At 01:50 PM 6/25/2004 -0400, Colin Schlachta wrote:
>Yes it could. It all depends on how high your levels are with your original
>two-channel version. If your levels are just below distorting *before* you
>make your mono copy, then your mono copy could very well be distorted. This
>is if your programme sums the signal in making that mono copy.
>If your original two-channel copy does not have much level to begin with,
>then the conversion result would be simply a mono file with higher levels
>than the two channel version.
It is rare for a CD to be published or even recorded personally with levels
at least 6 db below saturation. You are correct that if it has been
underrecorded enough the gain increase may be useful, but even then level
adjustment is all but unavoidable.
Some notes: I have some commercial CDs recorded monaurally with one channel
inverted. The result is audibly some form of pseudo-super-stereo, but of
course summing the channels leads to a (nearly) null track. It is quite
common if the recording came from an analogue source (LP or tape) for the
two to have different levels and even to suggest stereo thanks to channel
unbalance particularly near saturation.
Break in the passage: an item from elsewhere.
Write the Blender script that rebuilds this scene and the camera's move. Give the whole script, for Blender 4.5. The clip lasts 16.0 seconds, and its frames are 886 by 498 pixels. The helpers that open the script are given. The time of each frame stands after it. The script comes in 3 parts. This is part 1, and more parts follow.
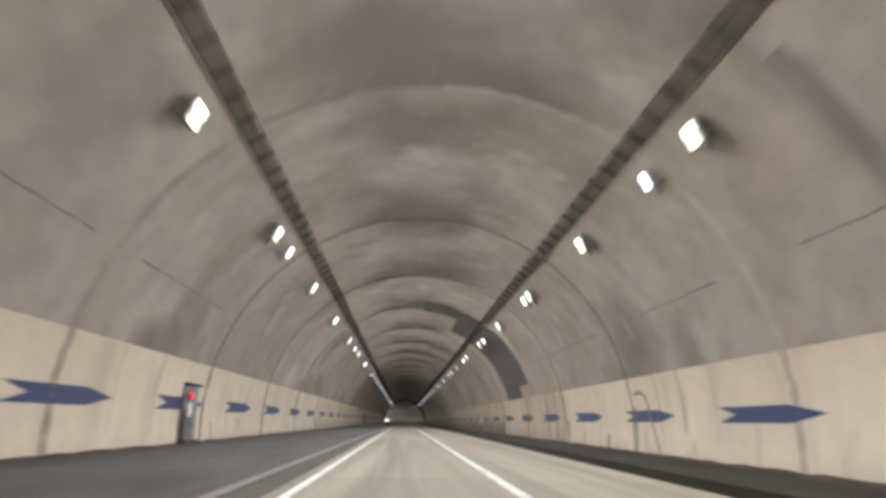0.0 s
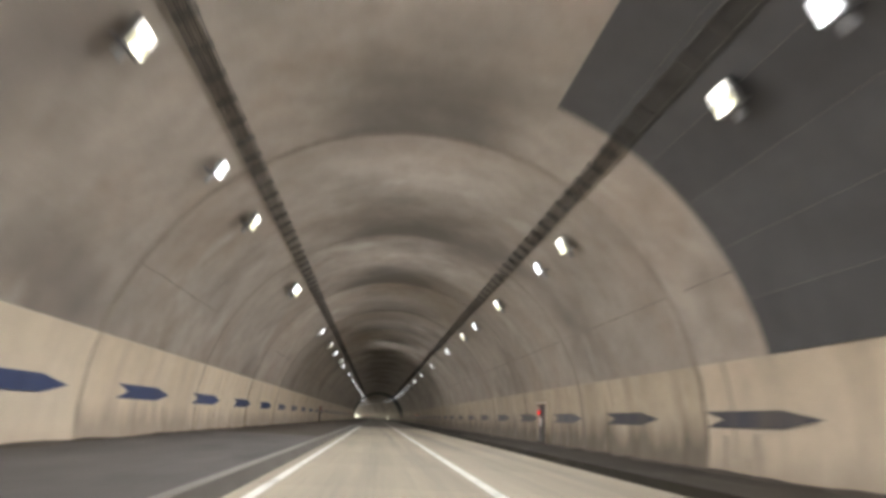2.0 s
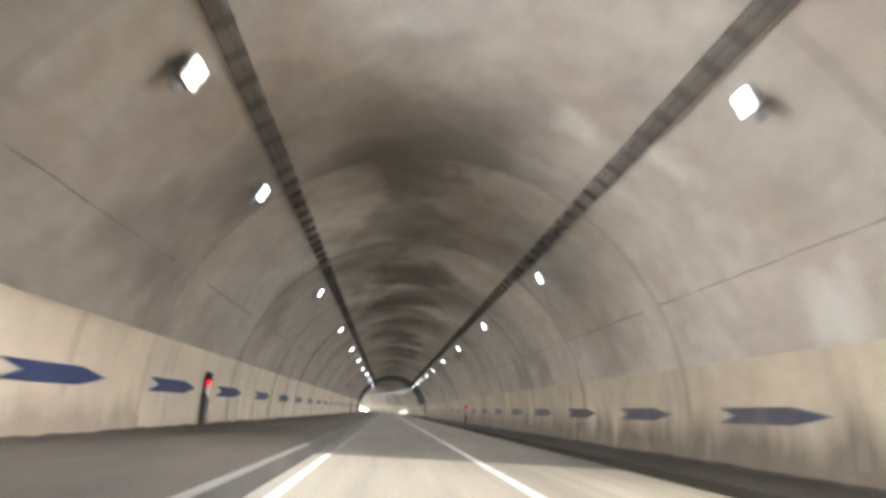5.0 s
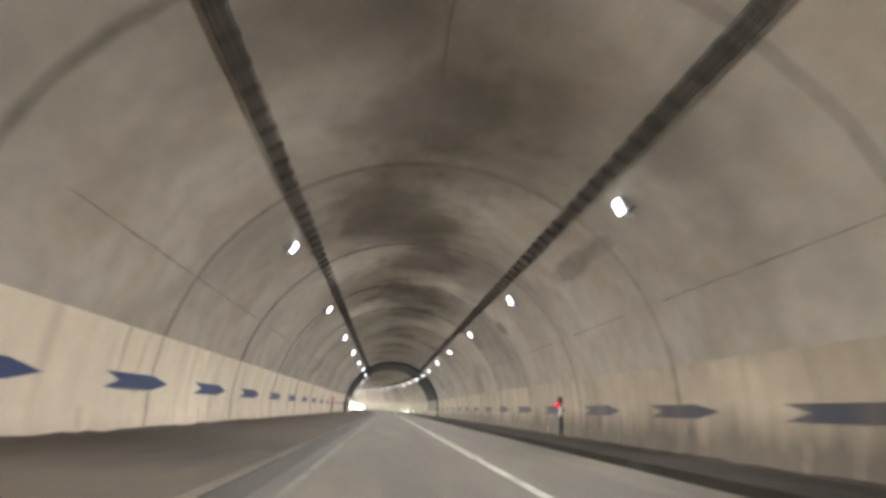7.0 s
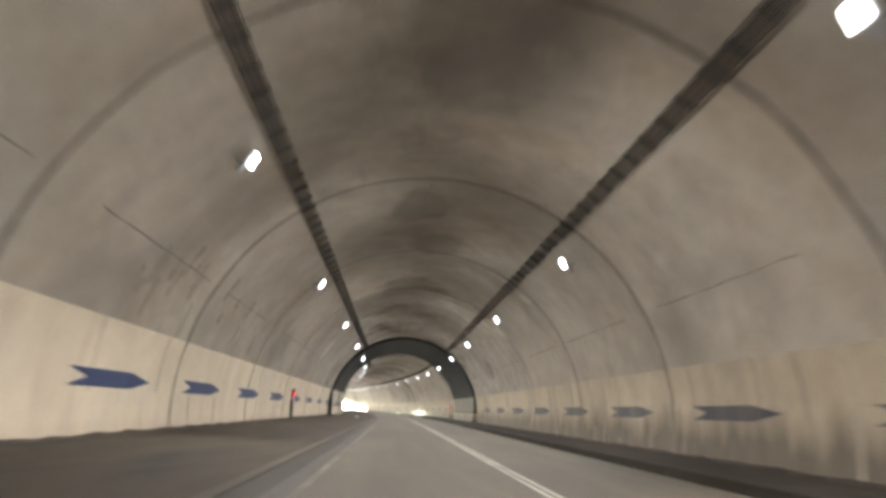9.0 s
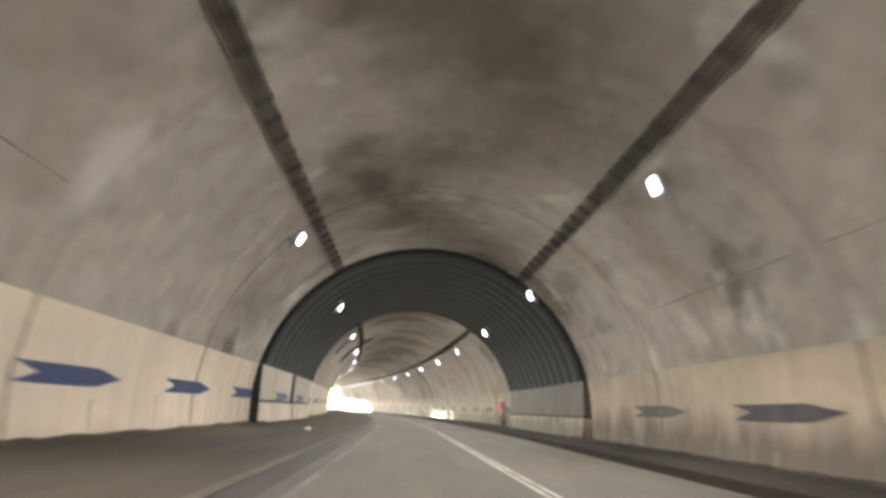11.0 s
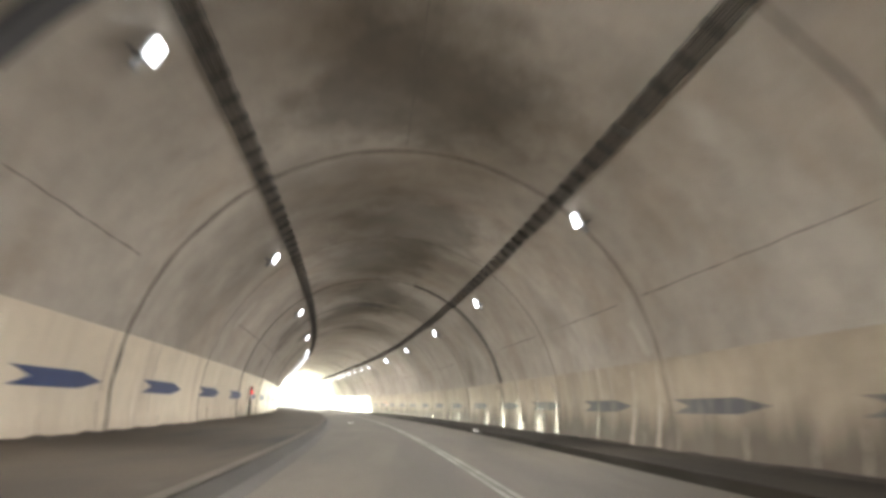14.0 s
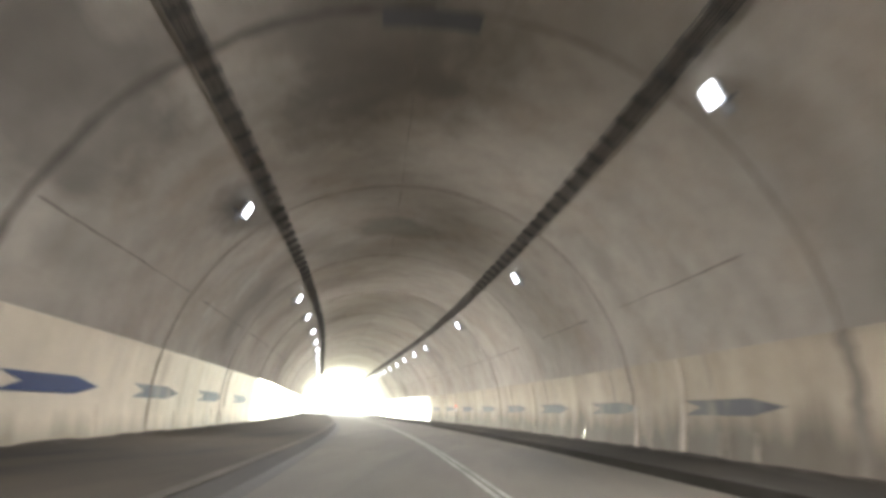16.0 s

Finally, I have encountered an
occasional (non-commercial) binaural recording; your choice of processing
is then unclear. My best results have come from *expanding* the separation
and presenting the result as though stereophonic.
The safe course, inconvenient as it may be, is to extract both channels and
select one for further processing; or if the noise suggests that it is
preferable, to sum them; or if you are suspicious of apparent stereo to
analyze further and make your selection based on those results.